Wednesday, 28 March 2012

Bridges - who benefits?

I recently came across two interesting stories on how new bridges are planning to change their respective city’s.  The Bridge of Knowledge in Rio de Janeiro is just one sign of the insatiable growth of the Brazilian economy (now 6th largest in the world) and at $35 million will link the Federal University with the Red Line motorway.  Yet, this article in The Guardian focuses less on the economic boosterism and more on how the construction of the bridge required bribes be paid to pacify local drug gangs.  Furthermore, the new bridge and road has required noise barriers to be constructed, according to the article, in order to hide the surrounding slums from view – possibly with an eye to the influx of visitors for the 2014 World Cup and 2016 Olympics.  

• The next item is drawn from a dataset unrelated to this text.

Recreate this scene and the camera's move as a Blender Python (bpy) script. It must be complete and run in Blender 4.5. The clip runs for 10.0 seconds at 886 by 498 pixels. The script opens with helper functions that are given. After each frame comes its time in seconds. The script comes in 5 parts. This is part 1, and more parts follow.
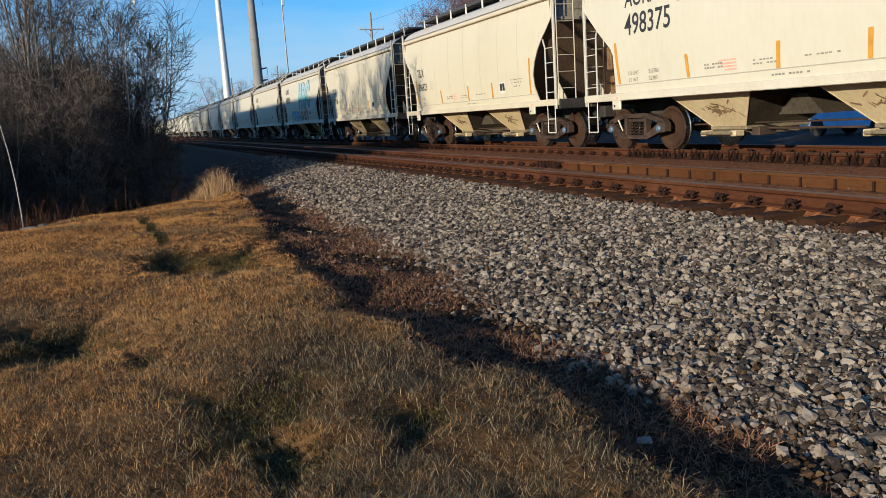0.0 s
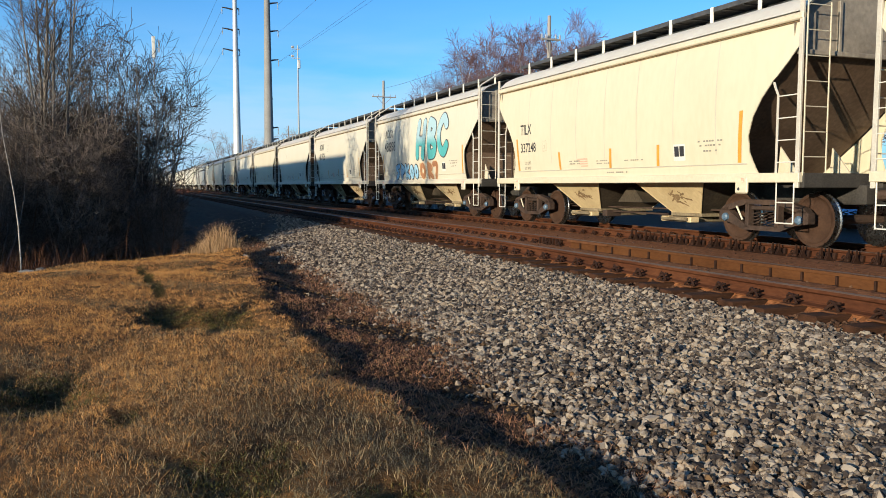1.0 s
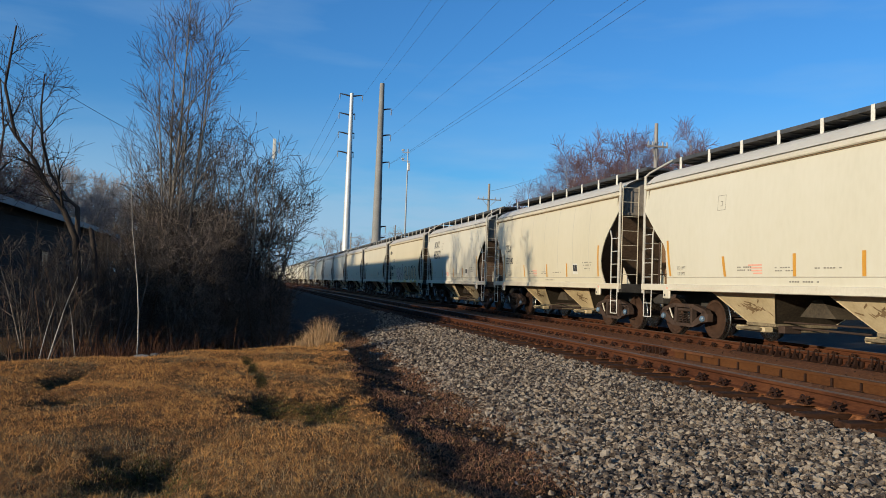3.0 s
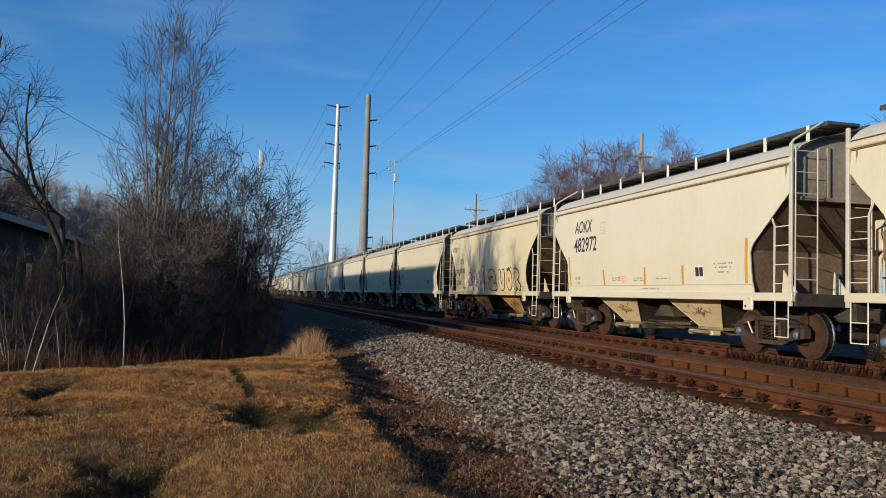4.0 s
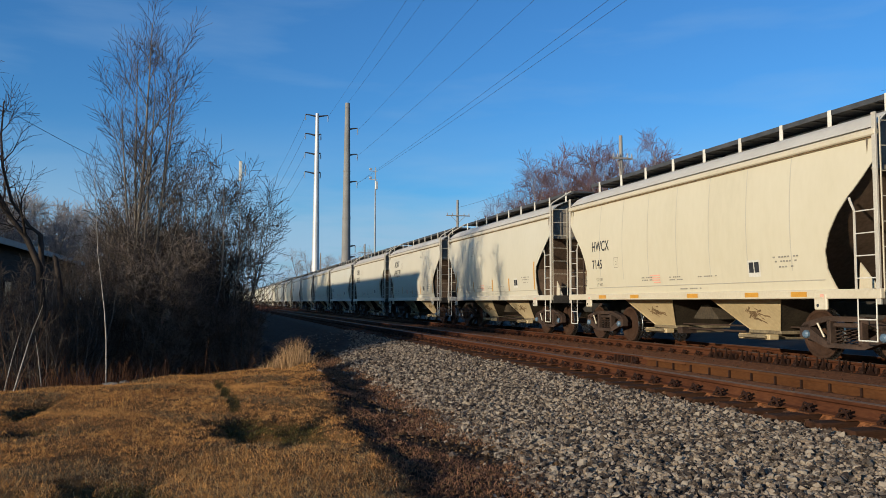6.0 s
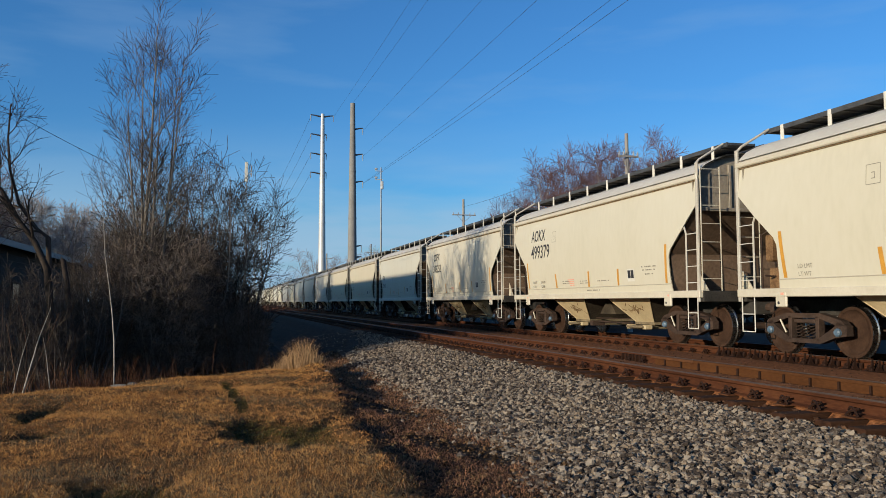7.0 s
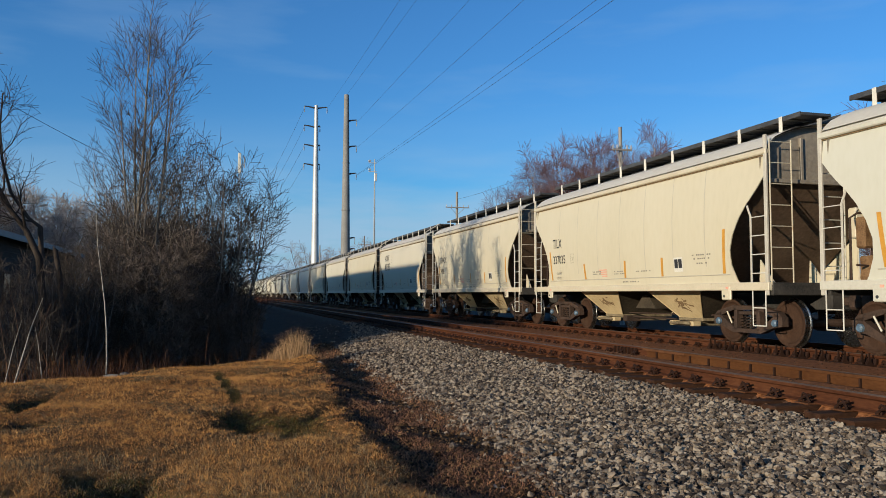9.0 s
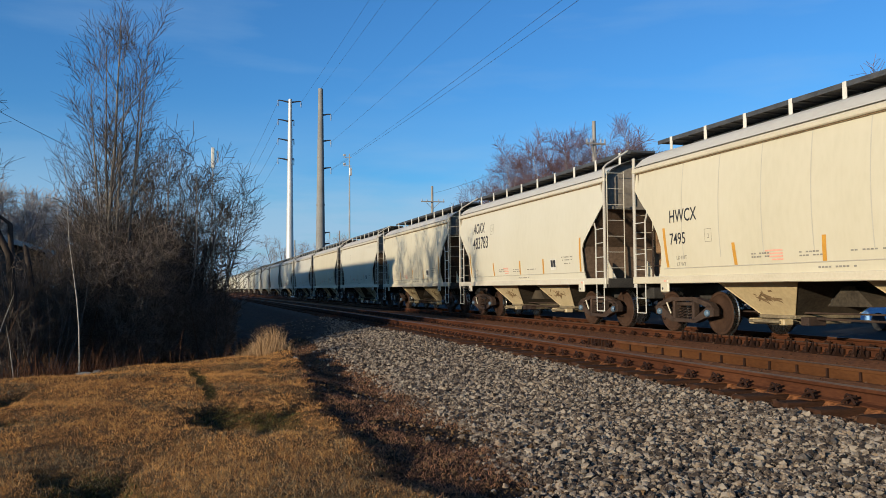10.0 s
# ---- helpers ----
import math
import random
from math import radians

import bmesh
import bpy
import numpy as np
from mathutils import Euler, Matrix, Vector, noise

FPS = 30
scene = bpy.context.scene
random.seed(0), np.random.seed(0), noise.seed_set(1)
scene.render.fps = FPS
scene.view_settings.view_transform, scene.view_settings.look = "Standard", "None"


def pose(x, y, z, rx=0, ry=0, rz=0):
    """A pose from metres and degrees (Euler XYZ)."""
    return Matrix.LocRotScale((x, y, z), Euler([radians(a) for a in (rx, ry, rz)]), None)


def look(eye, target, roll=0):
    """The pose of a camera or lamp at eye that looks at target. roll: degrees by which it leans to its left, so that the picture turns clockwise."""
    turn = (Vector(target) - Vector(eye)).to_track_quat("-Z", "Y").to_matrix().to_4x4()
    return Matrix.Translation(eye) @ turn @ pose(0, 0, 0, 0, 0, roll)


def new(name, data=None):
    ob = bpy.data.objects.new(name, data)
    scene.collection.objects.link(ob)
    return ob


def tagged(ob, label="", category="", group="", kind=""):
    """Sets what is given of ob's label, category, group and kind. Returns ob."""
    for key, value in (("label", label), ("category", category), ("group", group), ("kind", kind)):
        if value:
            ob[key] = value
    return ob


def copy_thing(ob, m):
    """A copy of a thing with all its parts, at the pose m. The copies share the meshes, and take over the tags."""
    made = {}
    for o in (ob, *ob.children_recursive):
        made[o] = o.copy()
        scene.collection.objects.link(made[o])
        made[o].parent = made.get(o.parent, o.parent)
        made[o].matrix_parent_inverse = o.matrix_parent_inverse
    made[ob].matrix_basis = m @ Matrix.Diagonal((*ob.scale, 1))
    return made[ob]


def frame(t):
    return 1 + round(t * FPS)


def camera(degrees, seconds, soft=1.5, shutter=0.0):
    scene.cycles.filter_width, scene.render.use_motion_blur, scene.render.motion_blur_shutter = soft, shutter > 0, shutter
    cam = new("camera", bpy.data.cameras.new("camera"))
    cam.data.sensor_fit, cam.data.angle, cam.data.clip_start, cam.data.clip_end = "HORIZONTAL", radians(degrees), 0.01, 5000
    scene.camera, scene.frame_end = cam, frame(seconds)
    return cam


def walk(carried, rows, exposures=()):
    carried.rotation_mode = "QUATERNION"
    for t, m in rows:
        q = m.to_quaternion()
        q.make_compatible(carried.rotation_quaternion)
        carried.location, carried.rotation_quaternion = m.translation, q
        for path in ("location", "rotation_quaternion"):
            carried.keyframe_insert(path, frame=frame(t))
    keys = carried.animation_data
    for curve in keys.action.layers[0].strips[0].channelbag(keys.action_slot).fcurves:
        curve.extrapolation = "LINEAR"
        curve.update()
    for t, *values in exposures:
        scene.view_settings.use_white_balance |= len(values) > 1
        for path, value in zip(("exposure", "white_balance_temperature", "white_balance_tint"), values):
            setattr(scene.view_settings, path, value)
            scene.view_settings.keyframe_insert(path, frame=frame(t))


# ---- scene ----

# ---------------------------------------------------------------- camera
# x: across the tracks, y: along them, z = 0 at the rail heads
PATH = [
    (0.0, -0.013, -0.007, 1.005, -20.79, -9.38, -3.71),
    (0.5, 0.028, -0.041, 1.028, -21.61, -9.47, -1.59),
    (1.0, 0.003, 0.047, 1.039, -21.02, -4.54, 0.05),
    (1.5, -0.038, 0.084, 1.059, -18.08, -0.70, 0.80),
    (2.0, -0.053, 0.072, 1.073, -16.00, 1.17, 0.78),
    (2.5, 0.022, 0.020, 1.067, -13.65, 2.15, 2.12),
    (4.0, -0.004, -0.024, 1.001, -14.57, 3.33, 1.74),
    (4.5, 0.001, -0.047, 1.030, -16.86, 4.14, 1.37),
    (5.0, 0.004, -0.030, 1.020, -16.84, 4.42, 0.00),
    (5.5, 0.003, -0.007, 1.023, -16.02, 3.86, 0.19),
    (6.0, 0.006, -0.013, 1.017, -15.77, 3.80, 0.14),
    (7.5, 0.000, 0.000, 1.030, -15.17, 3.78, -0.25),
    (8.0, -0.014, 0.001, 1.019, -14.96, 3.87, 0.10),
    (8.5, -0.021, -0.050, 1.019, -15.11, 3.81, 0.25),
    (9.0, -0.005, -0.021, 1.013, -15.82, 3.22, 0.08),
    (9.5, -0.009, -0.030, 1.023, -16.73, 2.21, -0.30),
    (10.0, -0.012, -0.077, 1.021, -17.56, 2.79, -0.37),
]
cam = camera(57.8, 10.0, soft=0.6)
walk(cam, [(t, pose(x, y, z, 90 + pitch, 0, yaw) @ pose(0, 0, 0, 0, 0, roll)) for t, x, y, z, yaw, pitch, roll in PATH],
     exposures=[(0.0, 0.60, 6150, 10), (0.5, 0.94, 6450, 10), (1.0, 0.84, 6400, 9), (1.5, 0.58, 6480, 8), (2.0, 0.44, 6400, 8), (2.5, 0.38, 6350, 9), (4.0, 0.34, 6380, 10), (7.5, 0.29, 6400, 10), (9.0, 0.31, 6400, 10), (10.0, 0.38, 6400, 10)])

# ---------------------------------------------------------------- light
SUN_WAY = Vector((0.882, 0.471, 0)).normalized()
SUN_ELEV = radians(11.0)

world = bpy.data.worlds.new("world")
scene.world = world
world.use_nodes = True
wt = world.node_tree
sky = wt.nodes.new("ShaderNodeTexSky")
sky.sky_type = "NISHITA"
sky.sun_disc = False
sky.sun_elevation = SUN_ELEV
sky.sun_rotation = math.atan2(-SUN_WAY.x, -SUN_WAY.y) % (2 * math.pi)
sky.air_density, sky.dust_density, sky.ozone_density = 1.0, 0.8, 1.8
bg = wt.nodes["Background"]
bg.inputs["Strength"].default_value = 0.088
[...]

In a similar story the Washington Post reports on how the Baluarte Bicentennial Bridge in Mexico could end up aiding rather than hiding the criminal drug gangs (see here).  The bridge is part of a wider $1.5 billion super highway which will connect the states of Durango and Sinaloa and provide a link between the Gulf of Mexico and the Pacific Ocean.  Yet, unfortunately the new infrastructure could be used as a convenient route for drug smuggling.  It seems bridges and roads can be a vital tool for economic development, but who benefits is a different question.